Requirement
Quote the whole listing exactly. Leave the pictures out of your copy.

Data shown
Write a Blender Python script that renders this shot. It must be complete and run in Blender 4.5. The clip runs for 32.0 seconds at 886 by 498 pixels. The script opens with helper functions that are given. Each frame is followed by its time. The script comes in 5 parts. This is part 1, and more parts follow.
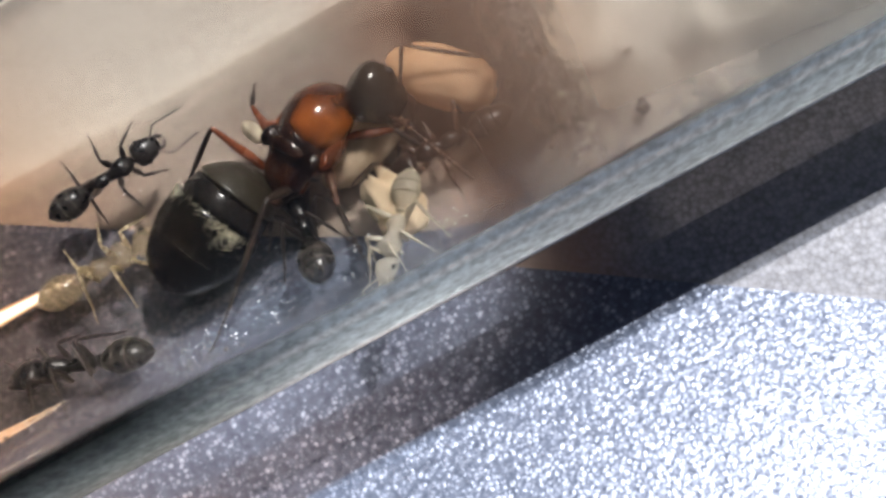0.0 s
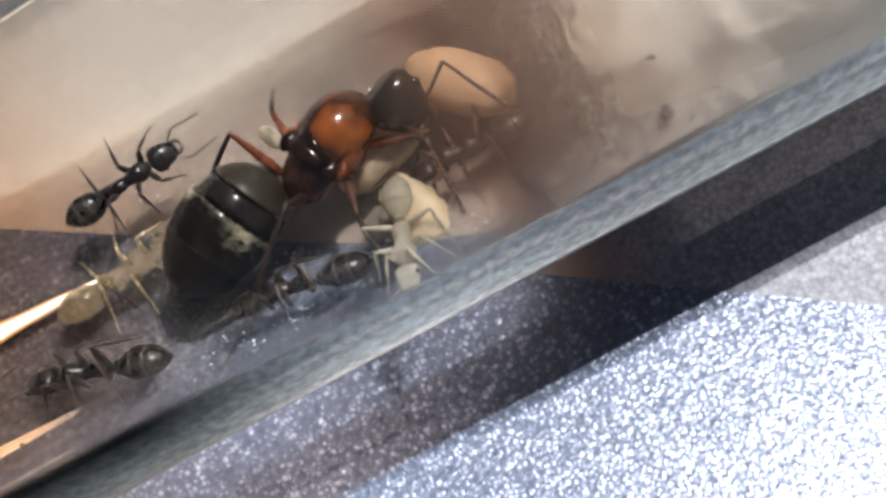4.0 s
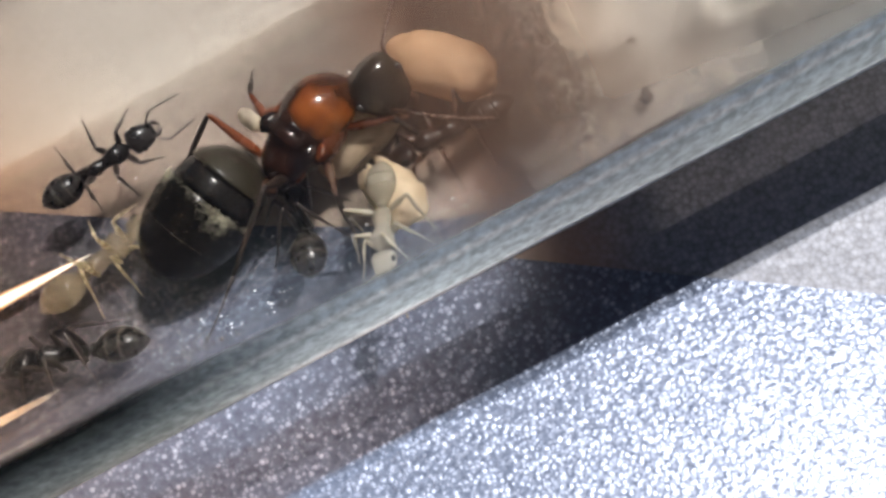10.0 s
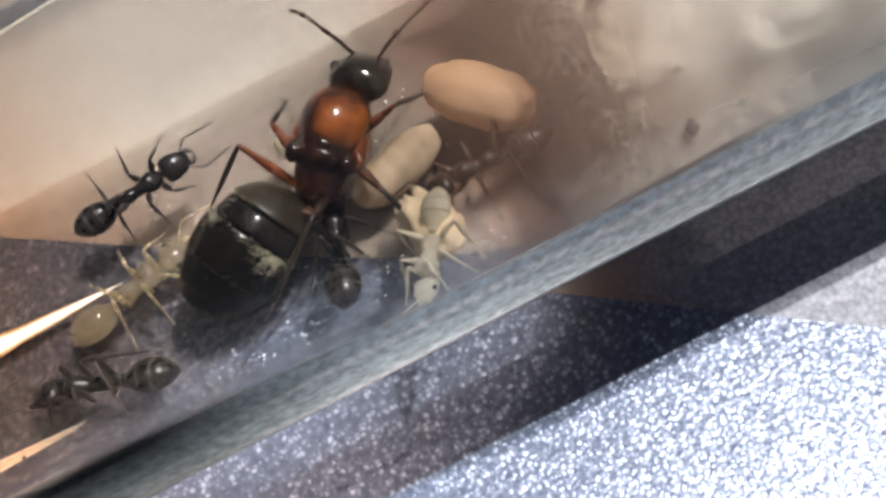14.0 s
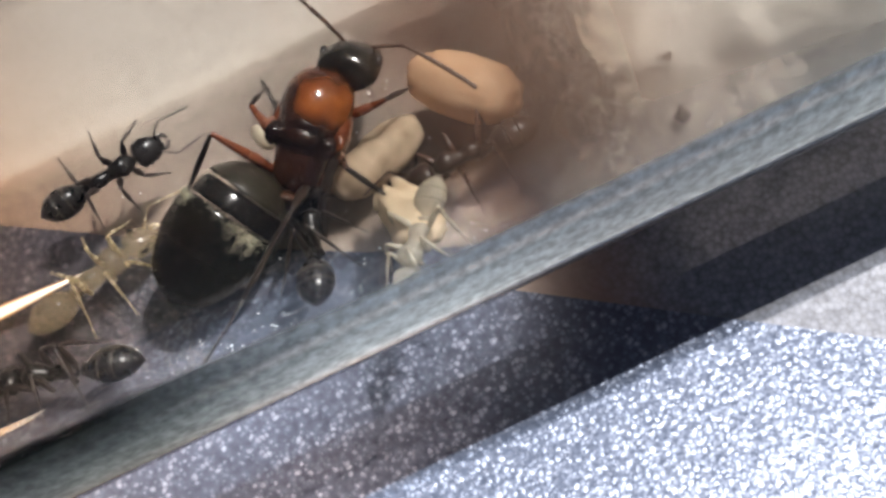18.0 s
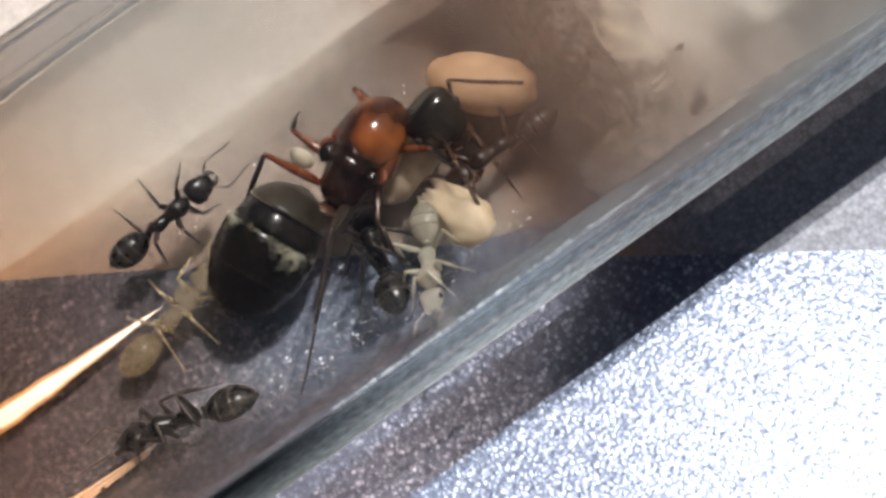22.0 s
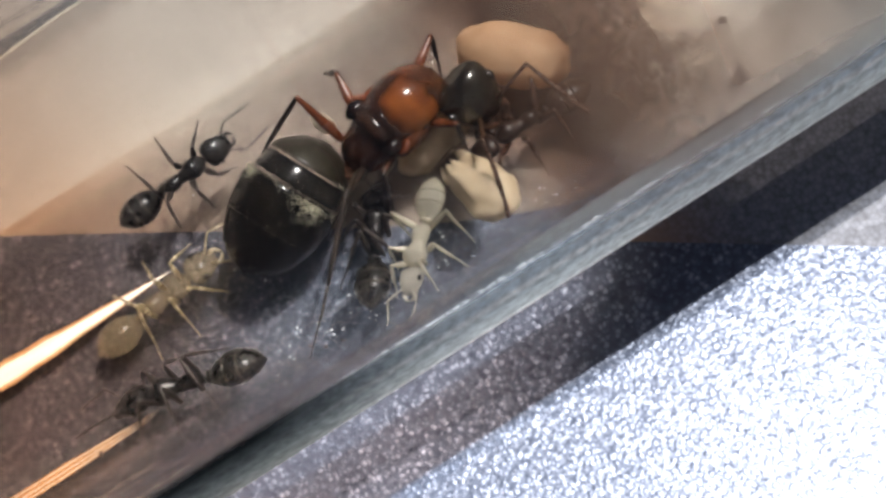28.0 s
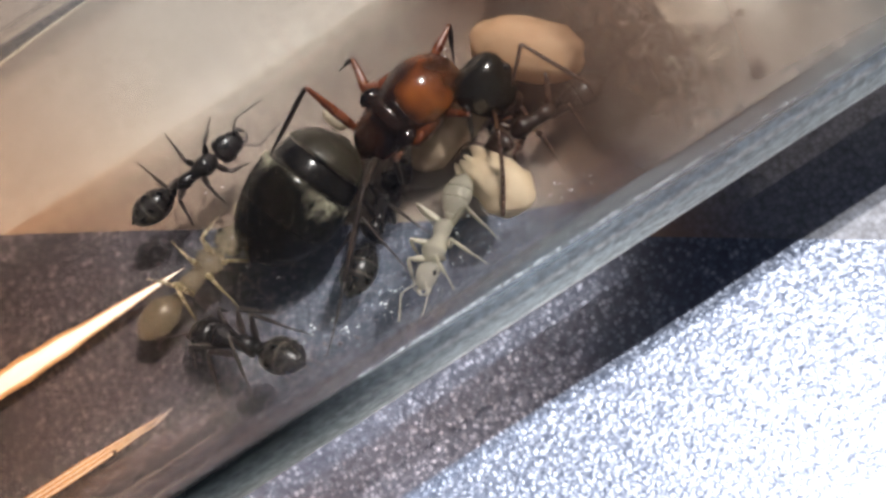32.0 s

Correct result
Write a Blender Python script that renders this shot. It must be complete and run in Blender 4.5. The clip runs for 32.0 seconds at 886 by 498 pixels. The script opens with helper functions that are given. Each frame is followed by its time. The script comes in 5 parts. This is part 1, and more parts follow.
0.0 s
4.0 s
10.0 s
14.0 s
18.0 s
22.0 s
28.0 s
32.0 s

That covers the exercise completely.